Operator | Soviet space program |
---|---|
COSPAR ID | 1980-027A |
SATCAT no. | 11753 |
Mission duration | Capsule: 55 days, 1 hour and 28 minutes Original crew: 184 days, 20 hours, 11 minutes |
Spacecraft properties | |
Spacecraft type | Soyuz 7K-T |
Manufacturer | NPO Energia |
Launch mass | 6,800 kg (15,000 lb) |
Crew | |
Crew size | 2 |
Launching | Leonid Popov Valery Ryumin |
Landing | Valery Kubasov Bertalan Farkas |
Callsign | Днепр (Dnepr – Dnieper) |
Start of mission | |
Launch date | April 9, 1980, 13:38:22 | UTC
Rocket | Soyuz-U |
Launch site | Baikonur 31/6 |
End of mission | |
Landing date | June 3, 1980, 15:06:23 | UTC
Landing site | 180 km (110 mi) SE of Dzhezkazgan |
Orbital parameters | |
Reference system | Geocentric |
Regime | Low Earth |
Perigee altitude | 198 km (123 mi) |
Apogee altitude | 259.7 km (161.4 mi) |
Inclination | 51.65 degrees |
Period | 88.81 minutes |
Docking with Salyut 6[1] | |
Docking port | Front |
Docking date | April 10, 1980, 15:15:32 UTC |
Undocking date | June 3, 1980, 11:50 UTC |
Time docked | 53 days, 20 hours and 34 minutes |
Soviet stamp featuring Popov and Ryumin (1981) |
Soyuz 35 (Russian: Союз 35, Union 35) was a 1980 Soviet crewed space flight to the Salyut 6 space station. It was the 10th mission to and eighth successful docking at the orbiting facility. The Soyuz 35 crew were the fourth long-duration crew to man the space station.[1]
Cosmonauts Leonid Popov and Valery Ryumin spent 185 days in space, setting a new space endurance record. Ryumin had completed a previous mission only eight months before.
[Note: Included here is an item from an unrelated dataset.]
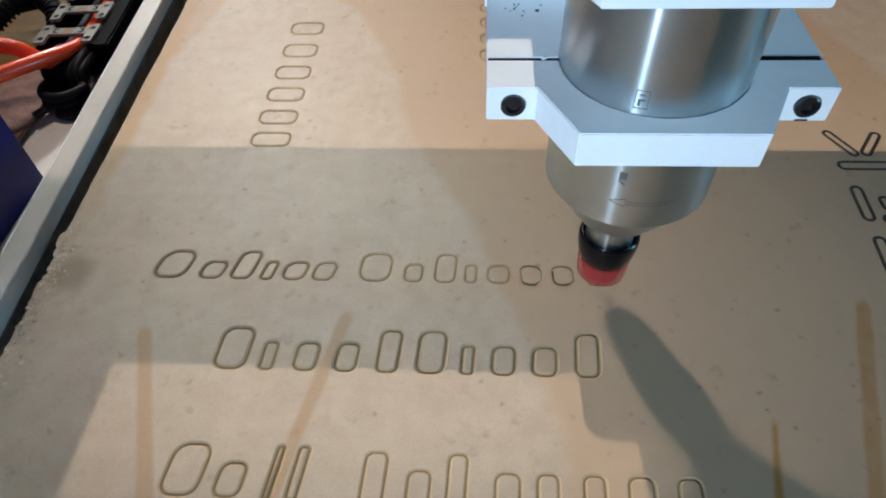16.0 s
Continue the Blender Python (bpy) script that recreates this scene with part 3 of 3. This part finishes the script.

They hosted four visiting crews, including the first Hungarian, Cuban and Vietnamese cosmonauts.
As long-duration crews now routinely swapped spacecraft with incoming crew, the Soyuz 35 craft was used to return the visiting Soyuz 36 crew to Earth, while the resident crew returned in Soyuz 37.